Don’t delegate cyber risk management responsibility
The responsibility of managing and overseeing the cyber-risk in an organisation must sit at an executive level, writes Craig Richardson
To be most effective an organisation must have a person providing leadership and oversight in the strategic planning, execution, and assessment of security strategies, policies, procedures and guiding practices. Ensuring compliance with legal obligations in respect of information and information security is also a key responsibility.
More commonly the role of the chief information security officer is emerging. Organisations that had previously not identified the need for a CISO need to re-evaluate this as a priority. It is also crucial this role has independence from IT and has a direct reporting channel into the board. This position indicates the organisation is taking a formal approach to monitoring cyber threat risk with regular updates and board oversight.
Evaluate, assess and manage cyber risk
Cyber-attacks could cause severe disruption to a company’s business functions or operational supply chain, impact reputation, compromise customer information or result in loss of intellectual property.

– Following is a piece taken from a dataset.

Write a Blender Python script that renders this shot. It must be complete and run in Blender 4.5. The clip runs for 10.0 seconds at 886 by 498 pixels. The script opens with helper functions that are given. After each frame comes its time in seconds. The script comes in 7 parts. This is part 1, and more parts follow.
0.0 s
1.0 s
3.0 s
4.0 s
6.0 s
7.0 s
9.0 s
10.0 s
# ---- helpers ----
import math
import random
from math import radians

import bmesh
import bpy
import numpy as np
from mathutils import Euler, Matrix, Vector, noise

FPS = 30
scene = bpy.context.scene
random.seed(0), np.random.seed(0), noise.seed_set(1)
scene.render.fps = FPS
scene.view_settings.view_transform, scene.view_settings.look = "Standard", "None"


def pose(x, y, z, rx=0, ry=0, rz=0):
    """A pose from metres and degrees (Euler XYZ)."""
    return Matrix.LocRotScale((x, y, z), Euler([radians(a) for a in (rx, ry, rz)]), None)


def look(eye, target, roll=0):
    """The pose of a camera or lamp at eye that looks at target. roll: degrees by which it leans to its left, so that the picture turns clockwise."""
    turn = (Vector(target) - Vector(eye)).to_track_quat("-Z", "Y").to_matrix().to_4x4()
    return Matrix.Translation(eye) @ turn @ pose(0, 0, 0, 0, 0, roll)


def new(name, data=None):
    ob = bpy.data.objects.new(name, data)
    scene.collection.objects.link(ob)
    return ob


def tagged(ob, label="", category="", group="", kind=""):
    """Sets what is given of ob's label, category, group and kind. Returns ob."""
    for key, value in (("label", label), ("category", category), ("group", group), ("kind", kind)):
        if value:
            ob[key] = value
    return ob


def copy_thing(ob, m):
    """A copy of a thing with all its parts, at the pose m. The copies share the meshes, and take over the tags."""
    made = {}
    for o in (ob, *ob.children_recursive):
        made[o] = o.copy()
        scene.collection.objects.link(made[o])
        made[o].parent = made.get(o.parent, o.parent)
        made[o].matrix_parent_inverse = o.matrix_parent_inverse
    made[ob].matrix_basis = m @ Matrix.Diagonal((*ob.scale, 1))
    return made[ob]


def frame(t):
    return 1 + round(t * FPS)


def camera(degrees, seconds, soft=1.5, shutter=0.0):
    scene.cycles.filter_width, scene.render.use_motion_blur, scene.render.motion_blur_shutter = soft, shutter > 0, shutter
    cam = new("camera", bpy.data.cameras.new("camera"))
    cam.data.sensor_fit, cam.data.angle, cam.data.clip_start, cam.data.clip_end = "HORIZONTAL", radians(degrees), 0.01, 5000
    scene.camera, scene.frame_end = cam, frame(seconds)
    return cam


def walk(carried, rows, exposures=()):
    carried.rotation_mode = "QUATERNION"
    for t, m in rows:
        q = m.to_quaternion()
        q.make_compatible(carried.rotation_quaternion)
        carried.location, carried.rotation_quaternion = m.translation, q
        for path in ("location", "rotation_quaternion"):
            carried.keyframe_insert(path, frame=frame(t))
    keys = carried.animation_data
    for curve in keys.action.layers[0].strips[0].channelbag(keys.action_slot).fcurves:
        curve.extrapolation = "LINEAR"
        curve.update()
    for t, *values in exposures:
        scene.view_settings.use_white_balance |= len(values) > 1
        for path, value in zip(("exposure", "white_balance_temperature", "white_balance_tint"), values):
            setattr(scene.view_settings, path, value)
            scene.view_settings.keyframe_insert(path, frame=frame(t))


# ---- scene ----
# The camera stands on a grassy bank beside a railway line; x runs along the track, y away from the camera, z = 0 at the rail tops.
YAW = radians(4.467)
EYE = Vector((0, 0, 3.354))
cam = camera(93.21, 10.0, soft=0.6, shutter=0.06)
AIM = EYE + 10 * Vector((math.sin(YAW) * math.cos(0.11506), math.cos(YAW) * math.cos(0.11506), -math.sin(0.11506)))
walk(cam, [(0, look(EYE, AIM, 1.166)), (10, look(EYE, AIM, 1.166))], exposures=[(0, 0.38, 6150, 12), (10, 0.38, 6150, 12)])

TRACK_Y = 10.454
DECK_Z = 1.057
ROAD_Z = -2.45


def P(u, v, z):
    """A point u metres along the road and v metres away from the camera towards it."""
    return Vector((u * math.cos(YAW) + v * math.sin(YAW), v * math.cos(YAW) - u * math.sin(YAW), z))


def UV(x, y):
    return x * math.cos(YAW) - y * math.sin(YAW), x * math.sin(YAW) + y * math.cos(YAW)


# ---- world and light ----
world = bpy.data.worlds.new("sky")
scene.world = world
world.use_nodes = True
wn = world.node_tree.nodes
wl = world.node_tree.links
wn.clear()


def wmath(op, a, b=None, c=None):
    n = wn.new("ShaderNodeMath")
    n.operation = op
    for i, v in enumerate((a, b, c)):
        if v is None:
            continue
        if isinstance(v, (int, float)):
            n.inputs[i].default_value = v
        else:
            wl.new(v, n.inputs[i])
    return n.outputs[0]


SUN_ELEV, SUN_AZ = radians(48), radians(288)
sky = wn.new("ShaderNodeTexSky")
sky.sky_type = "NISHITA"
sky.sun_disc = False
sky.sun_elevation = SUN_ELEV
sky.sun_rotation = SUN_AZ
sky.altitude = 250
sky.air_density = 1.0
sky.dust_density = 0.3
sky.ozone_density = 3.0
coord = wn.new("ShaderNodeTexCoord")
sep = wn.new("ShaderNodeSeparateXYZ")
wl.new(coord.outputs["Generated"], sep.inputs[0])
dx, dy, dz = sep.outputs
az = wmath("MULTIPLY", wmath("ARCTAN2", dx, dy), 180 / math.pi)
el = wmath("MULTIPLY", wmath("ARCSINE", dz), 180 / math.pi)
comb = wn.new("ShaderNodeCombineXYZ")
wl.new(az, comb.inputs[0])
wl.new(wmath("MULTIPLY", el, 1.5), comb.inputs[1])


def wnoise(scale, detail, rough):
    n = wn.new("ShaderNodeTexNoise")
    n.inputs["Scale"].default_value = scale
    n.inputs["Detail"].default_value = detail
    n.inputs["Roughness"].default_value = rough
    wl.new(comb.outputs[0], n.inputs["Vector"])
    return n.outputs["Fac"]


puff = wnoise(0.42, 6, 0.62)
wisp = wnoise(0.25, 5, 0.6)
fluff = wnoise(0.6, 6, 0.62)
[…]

From kids hacking video game downloads, to organised criminals targeting financial services organisations, state-sponsored theft of trade secrets, and terrorists targeting critical infrastructure, no company is immune to cyber-attacks.
Each organisation has a distinctive cyber-threat risk profile depending on the nature of the business, what information the industry deals with and how valuable that asset is to criminals.

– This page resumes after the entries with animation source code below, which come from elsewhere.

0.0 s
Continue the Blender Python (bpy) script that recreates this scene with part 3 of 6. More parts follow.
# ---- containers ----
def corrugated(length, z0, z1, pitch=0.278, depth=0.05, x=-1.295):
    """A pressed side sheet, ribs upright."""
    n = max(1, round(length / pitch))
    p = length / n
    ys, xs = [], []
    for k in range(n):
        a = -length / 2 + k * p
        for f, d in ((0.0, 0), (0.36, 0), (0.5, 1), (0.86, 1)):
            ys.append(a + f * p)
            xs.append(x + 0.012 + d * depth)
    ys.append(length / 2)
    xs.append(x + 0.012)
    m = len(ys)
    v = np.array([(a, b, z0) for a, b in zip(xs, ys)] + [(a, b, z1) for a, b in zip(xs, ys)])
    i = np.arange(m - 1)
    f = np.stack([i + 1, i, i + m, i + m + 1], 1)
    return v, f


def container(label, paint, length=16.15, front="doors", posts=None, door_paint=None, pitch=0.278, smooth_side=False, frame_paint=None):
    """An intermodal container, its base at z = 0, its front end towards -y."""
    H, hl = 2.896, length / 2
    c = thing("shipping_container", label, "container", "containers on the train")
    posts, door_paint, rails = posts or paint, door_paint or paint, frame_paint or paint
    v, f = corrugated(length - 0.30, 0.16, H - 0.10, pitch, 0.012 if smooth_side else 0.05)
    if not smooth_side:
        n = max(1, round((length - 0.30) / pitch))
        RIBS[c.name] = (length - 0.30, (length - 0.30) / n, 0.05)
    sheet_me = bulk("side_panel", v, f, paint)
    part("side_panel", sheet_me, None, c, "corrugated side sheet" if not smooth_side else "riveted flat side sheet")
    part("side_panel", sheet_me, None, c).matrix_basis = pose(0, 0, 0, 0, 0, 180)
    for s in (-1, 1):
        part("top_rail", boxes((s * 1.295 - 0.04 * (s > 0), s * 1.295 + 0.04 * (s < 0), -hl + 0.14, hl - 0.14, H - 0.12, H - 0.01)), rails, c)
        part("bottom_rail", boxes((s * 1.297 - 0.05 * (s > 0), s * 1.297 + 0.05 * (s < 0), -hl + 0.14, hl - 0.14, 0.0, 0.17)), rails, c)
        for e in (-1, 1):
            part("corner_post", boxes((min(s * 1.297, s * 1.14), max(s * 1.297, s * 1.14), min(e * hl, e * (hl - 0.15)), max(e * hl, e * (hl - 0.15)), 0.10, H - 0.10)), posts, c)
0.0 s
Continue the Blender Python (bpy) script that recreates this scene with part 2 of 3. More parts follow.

It is important that the executive understands that assets need to be identified and valued, and then risk assessed against cyber-threats. It is important also that executives recognised information is their most important and valuable asset.
Defining the risk strategy and levels of acceptable risk requires critical assets and the impact from cyber-attacks to be identified and the specific financial, competitive, reputational and regulatory risk exposure defined.
Key is to adopt a governance-led, information driven approach to managing cyber-risk. The company needs to understand how threats are evolving, evaluate the degree of risk at any one time and set strategies for countering attacks.
Information-driven cyber intelligence allows companies to assess, manage and minimise the risks. By identifying and characterising cyber threats and assessing the vulnerability of critical assets and operations, companies can better identify ways to reduce those risks and strategically prioritise risk reduction measures.
They can clearly plan for what the likelihood and consequences of specific types of attacks are and can better manage and minimise the risk.
Early detection makes a key difference
An ability to detect the manifestation of an incident early in its lifecycle and assimilating that information into a dynamic risk model, is becoming a key differentiator for a modern business connected to the internet.
This means defenders of a network need to have an advantage – but it requires a deep understanding of your network and business:
– How it works?
– What and where are the key business assets?
– How the users interact with it and the outside world (the internet)?
– How the business works?
Organisations that take a strategic approach to cybersecurity spending can build a more effective cybersecurity practice, one that advances the ability to detect and quickly respond to incidents that are all but inevitable.
Include cyber-risk on the board agenda
Cyber -hreat is one of the many areas of risk that should be overseen by the board of directors, but is often misunderstood.
Directors are not expected to be experts in this area so do rely upon management and external parties for information and advice. In saying this, this is not an excuse for complacency.
At a minimum the board should have a high-level understanding of the company’s cyber-risks, the management of these risks and the company’s cyber incident response plan. Boards must be clear on the information they require to understand what is needed to make decisions.
Directors need to re-evaluate risks against the threat vector. Organisations that had previously completed risk assessments that minimised or discounted cyber-risk should revisit these assessments against current cyber-threat trends. Organisations need to accelerate this process and not wait for evidence of a breach, they need to pre-empt an inevitable breach investigation.
Directors should also understand how companies run their process for identifying and mitigating the most current risks. Management should also be able to explain to the board how it selects, manages and monitors third parties and their access to data.
As part of reporting, boards should be provided with meaningful, data-driven metrics that demonstrate both performance and effectiveness of a cyber-response plan. This means performance changes can be correlated with key events to gain an understanding about the impact of technology investments, headcount and policy decisions.
Companies must assess and manage cyber risk as they do other operational, reputational and financial business risks across their enterprise.
The first place to start is for executives and boards to get involved in cyber-risk management discussions, including an evaluation of your company’s specific cyber-risks and incident response plans.
To properly manage cyber risk, the CEO must fully understand the company’s cyber-risks, the company’s plan to manage these risks, and the company’s response plan when the inevitable breach occurs.